--- START OF Raw data ---

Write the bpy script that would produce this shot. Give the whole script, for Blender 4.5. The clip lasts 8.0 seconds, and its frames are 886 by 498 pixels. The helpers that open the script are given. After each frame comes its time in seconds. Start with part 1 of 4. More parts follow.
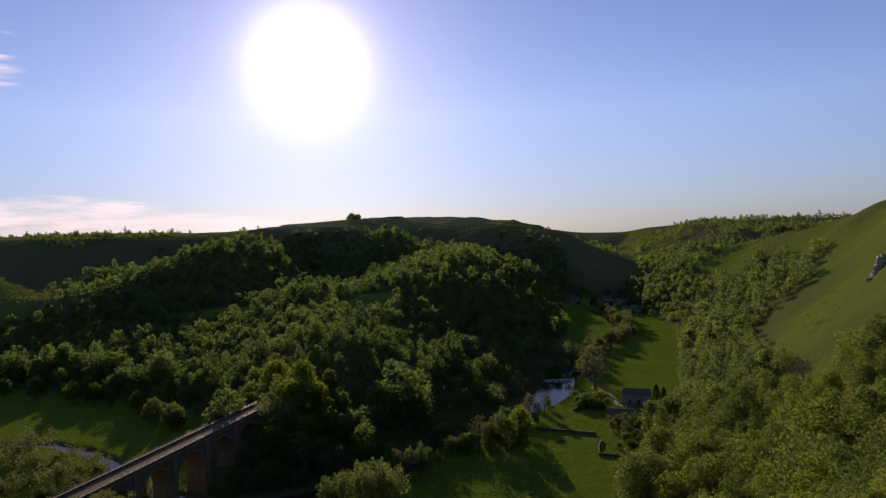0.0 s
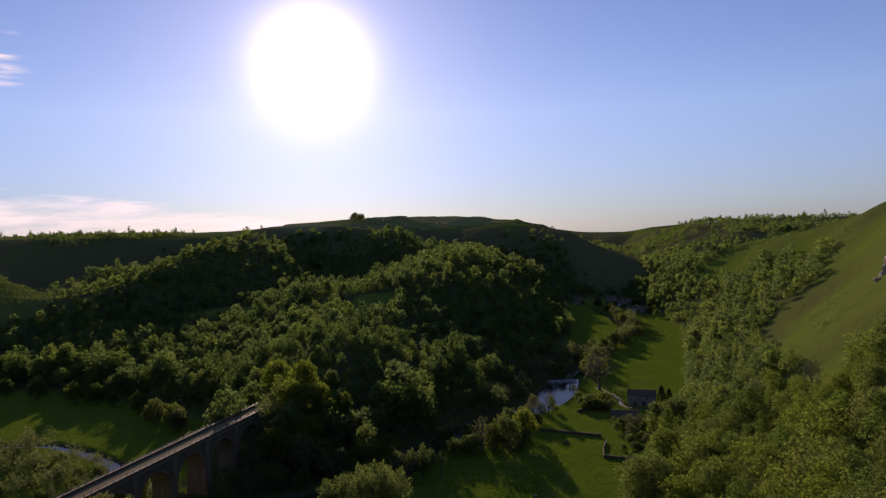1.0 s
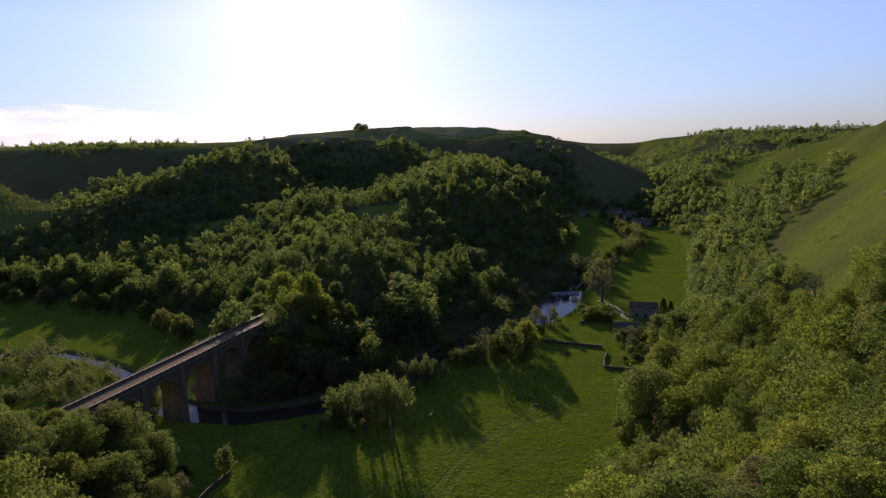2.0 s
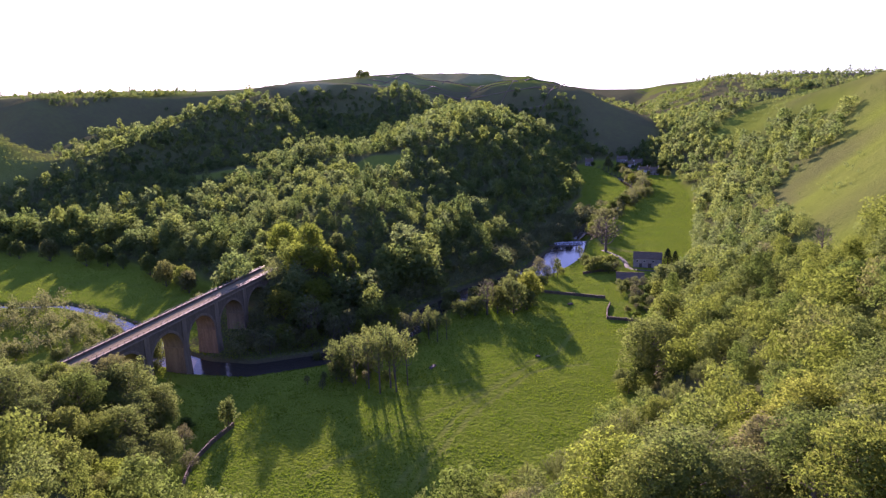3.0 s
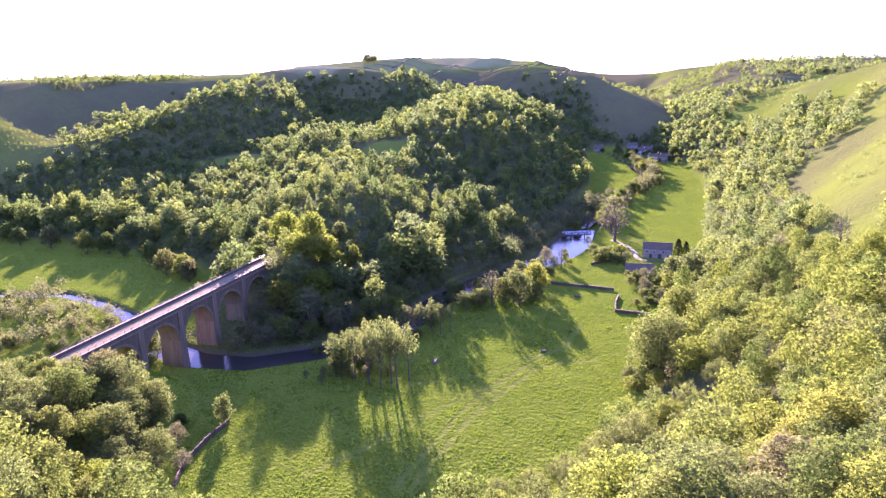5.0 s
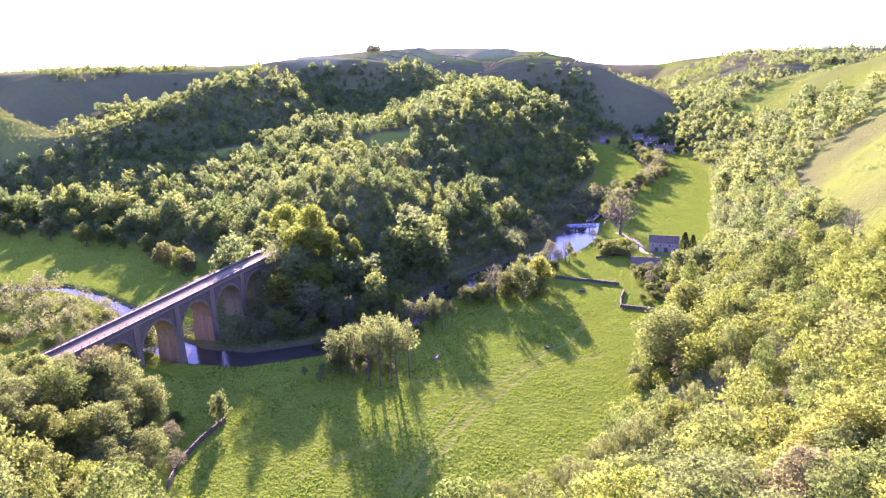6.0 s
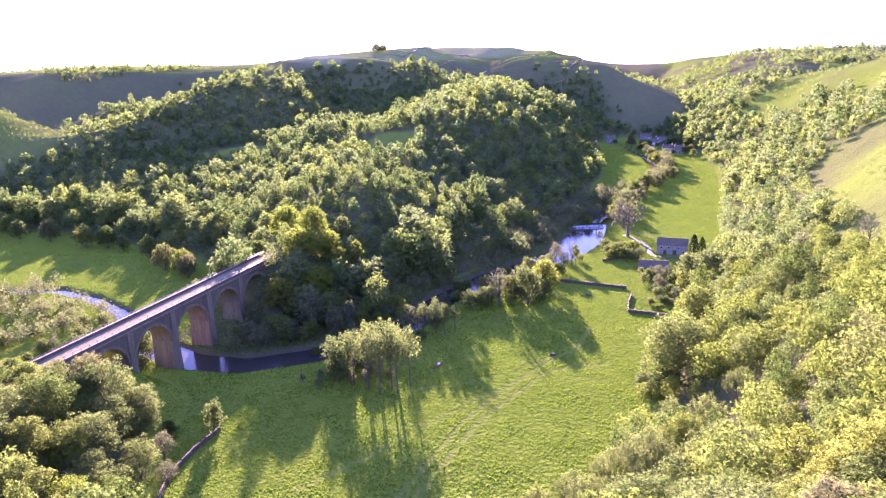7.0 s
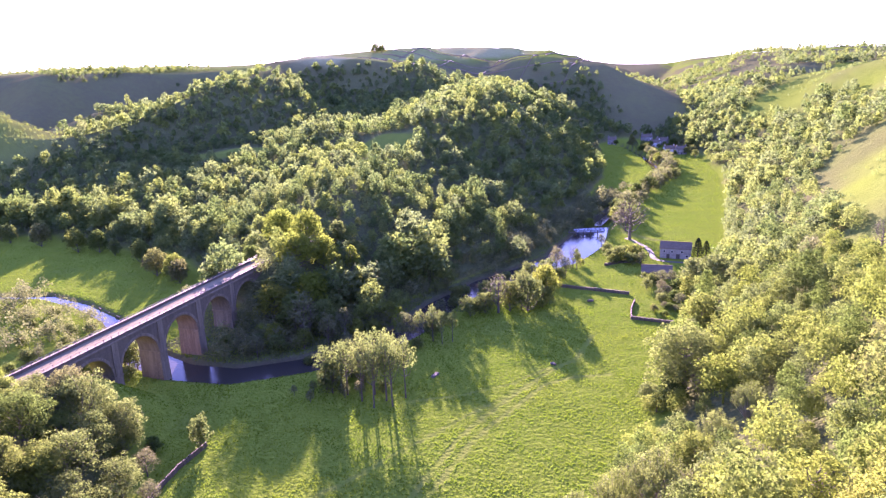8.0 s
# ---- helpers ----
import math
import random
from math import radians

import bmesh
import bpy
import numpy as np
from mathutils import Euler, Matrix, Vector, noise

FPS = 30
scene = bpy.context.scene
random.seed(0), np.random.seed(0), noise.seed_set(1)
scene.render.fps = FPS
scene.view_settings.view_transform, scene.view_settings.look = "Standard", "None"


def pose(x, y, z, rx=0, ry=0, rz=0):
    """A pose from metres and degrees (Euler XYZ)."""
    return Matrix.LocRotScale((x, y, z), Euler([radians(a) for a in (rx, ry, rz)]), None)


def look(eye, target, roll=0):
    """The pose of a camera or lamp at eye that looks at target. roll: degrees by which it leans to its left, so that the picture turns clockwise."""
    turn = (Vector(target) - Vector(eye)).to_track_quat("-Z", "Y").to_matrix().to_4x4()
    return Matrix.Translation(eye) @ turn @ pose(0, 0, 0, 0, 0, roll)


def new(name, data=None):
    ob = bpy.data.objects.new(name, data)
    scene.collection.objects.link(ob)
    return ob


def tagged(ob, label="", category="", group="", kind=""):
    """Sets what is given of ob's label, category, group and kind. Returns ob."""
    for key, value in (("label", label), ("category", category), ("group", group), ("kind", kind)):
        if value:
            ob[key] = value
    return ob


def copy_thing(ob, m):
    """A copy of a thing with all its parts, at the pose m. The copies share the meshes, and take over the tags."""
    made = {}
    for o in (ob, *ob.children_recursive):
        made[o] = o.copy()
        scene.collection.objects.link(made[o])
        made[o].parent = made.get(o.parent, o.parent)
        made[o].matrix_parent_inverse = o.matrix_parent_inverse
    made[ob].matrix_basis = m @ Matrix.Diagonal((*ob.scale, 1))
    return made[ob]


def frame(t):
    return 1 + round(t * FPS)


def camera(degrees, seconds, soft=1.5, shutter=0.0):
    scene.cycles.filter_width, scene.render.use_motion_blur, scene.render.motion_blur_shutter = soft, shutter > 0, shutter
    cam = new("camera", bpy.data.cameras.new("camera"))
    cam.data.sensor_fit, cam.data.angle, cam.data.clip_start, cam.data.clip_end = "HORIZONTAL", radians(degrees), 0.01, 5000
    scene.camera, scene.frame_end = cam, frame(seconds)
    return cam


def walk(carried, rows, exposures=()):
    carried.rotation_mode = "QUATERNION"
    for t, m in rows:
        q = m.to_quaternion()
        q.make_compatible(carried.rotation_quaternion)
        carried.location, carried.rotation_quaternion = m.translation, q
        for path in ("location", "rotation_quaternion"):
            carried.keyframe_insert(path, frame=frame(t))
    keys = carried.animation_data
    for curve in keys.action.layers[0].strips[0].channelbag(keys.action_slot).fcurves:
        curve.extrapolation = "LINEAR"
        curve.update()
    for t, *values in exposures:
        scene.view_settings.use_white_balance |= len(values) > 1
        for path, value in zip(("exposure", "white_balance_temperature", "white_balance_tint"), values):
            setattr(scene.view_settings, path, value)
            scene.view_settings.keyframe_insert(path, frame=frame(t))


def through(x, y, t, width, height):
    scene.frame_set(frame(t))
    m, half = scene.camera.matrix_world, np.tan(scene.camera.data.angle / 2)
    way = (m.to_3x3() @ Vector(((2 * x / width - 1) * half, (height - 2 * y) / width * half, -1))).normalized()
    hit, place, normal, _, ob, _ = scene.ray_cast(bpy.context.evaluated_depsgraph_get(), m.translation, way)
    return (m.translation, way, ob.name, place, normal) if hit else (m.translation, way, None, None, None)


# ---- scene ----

--- END OF Raw data ---

Problem details:
Begin at the top of the material above and output each line exactly, stopping after the line that holds "ob[key] = value". Leave out pictures.

Expected answer:
Write the bpy script that would produce this shot. Give the whole script, for Blender 4.5. The clip lasts 8.0 seconds, and its frames are 886 by 498 pixels. The helpers that open the script are given. After each frame comes its time in seconds. Start with part 1 of 4. More parts follow.
0.0 s
1.0 s
2.0 s
3.0 s
5.0 s
6.0 s
7.0 s
8.0 s
# ---- helpers ----
import math
import random
from math import radians

import bmesh
import bpy
import numpy as np
from mathutils import Euler, Matrix, Vector, noise

FPS = 30
scene = bpy.context.scene
random.seed(0), np.random.seed(0), noise.seed_set(1)
scene.render.fps = FPS
scene.view_settings.view_transform, scene.view_settings.look = "Standard", "None"


def pose(x, y, z, rx=0, ry=0, rz=0):
    """A pose from metres and degrees (Euler XYZ)."""
    return Matrix.LocRotScale((x, y, z), Euler([radians(a) for a in (rx, ry, rz)]), None)


def look(eye, target, roll=0):
    """The pose of a camera or lamp at eye that looks at target. roll: degrees by which it leans to its left, so that the picture turns clockwise."""
    turn = (Vector(target) - Vector(eye)).to_track_quat("-Z", "Y").to_matrix().to_4x4()
    return Matrix.Translation(eye) @ turn @ pose(0, 0, 0, 0, 0, roll)


def new(name, data=None):
    ob = bpy.data.objects.new(name, data)
    scene.collection.objects.link(ob)
    return ob


def tagged(ob, label="", category="", group="", kind=""):
    """Sets what is given of ob's label, category, group and kind. Returns ob."""
    for key, value in (("label", label), ("category", category), ("group", group), ("kind", kind)):
        if value:
            ob[key] = value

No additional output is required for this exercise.